§ **WHAT THE TASK ASKS**
Scan the listing below for the word "part" and state how many lines hold it. Write nothing but the number.

§ **SOURCE MATERIAL**
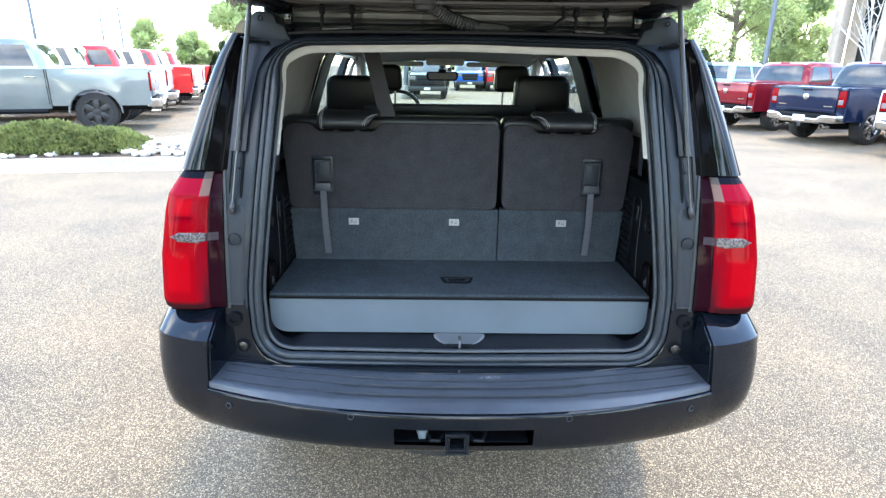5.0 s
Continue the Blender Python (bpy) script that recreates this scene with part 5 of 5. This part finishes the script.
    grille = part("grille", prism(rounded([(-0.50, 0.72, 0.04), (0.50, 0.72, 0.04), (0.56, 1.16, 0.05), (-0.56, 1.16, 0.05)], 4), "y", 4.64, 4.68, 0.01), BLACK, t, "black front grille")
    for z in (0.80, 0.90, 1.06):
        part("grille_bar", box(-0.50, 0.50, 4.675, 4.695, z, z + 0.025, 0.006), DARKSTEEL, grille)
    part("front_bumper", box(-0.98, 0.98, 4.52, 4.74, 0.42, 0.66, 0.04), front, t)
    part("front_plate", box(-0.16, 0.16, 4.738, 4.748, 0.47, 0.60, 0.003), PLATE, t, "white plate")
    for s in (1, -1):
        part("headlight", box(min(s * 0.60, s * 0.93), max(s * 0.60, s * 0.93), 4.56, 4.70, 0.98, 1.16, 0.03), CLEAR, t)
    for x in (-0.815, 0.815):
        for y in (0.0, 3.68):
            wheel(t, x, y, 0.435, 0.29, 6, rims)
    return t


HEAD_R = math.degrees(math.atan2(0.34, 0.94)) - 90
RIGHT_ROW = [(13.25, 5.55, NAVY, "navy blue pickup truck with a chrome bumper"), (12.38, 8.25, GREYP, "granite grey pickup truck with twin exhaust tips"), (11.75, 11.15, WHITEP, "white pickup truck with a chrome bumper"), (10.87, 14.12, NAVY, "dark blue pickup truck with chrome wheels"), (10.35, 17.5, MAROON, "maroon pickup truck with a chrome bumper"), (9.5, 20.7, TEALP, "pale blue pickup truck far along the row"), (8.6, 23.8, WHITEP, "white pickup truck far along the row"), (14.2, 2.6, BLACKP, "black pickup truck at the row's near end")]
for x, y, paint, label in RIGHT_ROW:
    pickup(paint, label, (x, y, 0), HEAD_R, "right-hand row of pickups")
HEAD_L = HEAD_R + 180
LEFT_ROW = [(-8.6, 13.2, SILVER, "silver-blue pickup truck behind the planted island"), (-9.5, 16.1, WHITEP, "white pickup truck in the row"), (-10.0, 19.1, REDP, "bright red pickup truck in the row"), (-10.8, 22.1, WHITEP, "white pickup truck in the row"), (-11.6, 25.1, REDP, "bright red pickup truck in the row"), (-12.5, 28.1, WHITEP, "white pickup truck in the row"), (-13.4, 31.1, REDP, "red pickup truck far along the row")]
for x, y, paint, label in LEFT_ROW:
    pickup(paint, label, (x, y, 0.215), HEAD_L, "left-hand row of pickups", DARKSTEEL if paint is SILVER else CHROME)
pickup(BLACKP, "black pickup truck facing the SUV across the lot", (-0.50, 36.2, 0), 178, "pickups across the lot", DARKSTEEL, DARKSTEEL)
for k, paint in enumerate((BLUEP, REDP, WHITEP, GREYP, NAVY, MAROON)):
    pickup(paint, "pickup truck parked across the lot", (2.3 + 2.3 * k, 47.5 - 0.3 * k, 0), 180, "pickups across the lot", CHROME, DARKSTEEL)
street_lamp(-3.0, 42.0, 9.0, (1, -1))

§ **RESPONSE TO THIS EXERCISE**
6